> _The request_: Wherever the word "Continue" appears in a line, extract that line.

> _Data to use_:

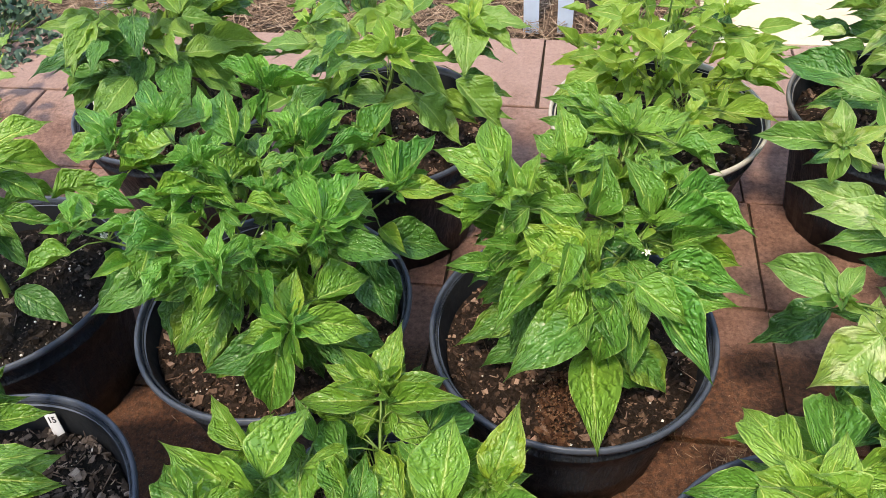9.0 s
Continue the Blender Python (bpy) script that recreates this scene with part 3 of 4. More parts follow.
P7.shoot(-0.72, 1.40, 0.57, 5, 0.06, 2, 1); P7.shoot(-0.86, 1.38, 0.58, 5, 0.06, 3, 1); P7.shoot(-0.76, 1.30, 0.50, 4, 0.05, 2, 1); P7.shoot(-0.66, 1.38, 0.50, 5, 0.05, 3, 1)
P5.shoot(-0.78, 0.74, 0.54, 6, 0.055, 2, 1); P5.shoot(-0.86, 0.80, 0.58, 6, 0.06, 2, 1); P5.shoot(-0.96, 0.76, 0.55, 6, 0.06, 3); P5.shoot(-0.82, 0.68, 0.47, 5, 0.05, 2)
P6.shoot(-0.53, 0.41, 0.50, 6, 0.05, 1); P6.shoot(-0.59, 0.46, 0.52, 6, 0.05, 2); P6.shoot(-0.55, 0.36, 0.47, 6, 0.05, 2); P6.shoot(-0.66, 0.38, 0.53, 6, 0.06, 3)
P3.shoot(0.229, 1.129, 0.410, 6, 0.045, 1); P3.shoot(0.20, 1.32, 0.52, 8, 0.045, 2, 2); P3.shoot(0.30, 1.36, 0.47, 8, 0.045, 2, 2); P3.shoot(0.14, 1.42, 0.54, 8, 0.045, 2, 2); P3.shoot(0.25, 1.45, 0.58, 8, 0.045, 2, 2); P3.shoot(0.12, 1.30, 0.44, 7, 0.045, 2, 1); P3.shoot(0.33, 1.28, 0.40, 7, 0.045, 2, 1)
RR.shoot(1.08, 1.15, 0.62, 5, 0.07, 3, 1); RR.shoot(0.90, 1.12, 0.58, 5, 0.07, 3, 1); RR.shoot(1.0, 1.3, 0.6, 5, 0.07, 3)
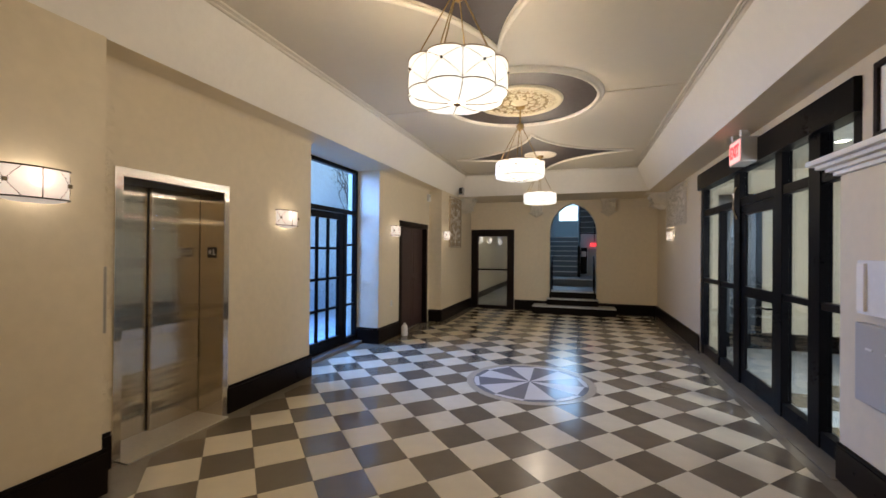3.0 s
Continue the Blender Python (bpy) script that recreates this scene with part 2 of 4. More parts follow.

> _Task result_:
Continue the Blender Python (bpy) script that recreates this scene with part 3 of 4. More parts follow.
Continue the Blender Python (bpy) script that recreates this scene with part 2 of 4. More parts follow.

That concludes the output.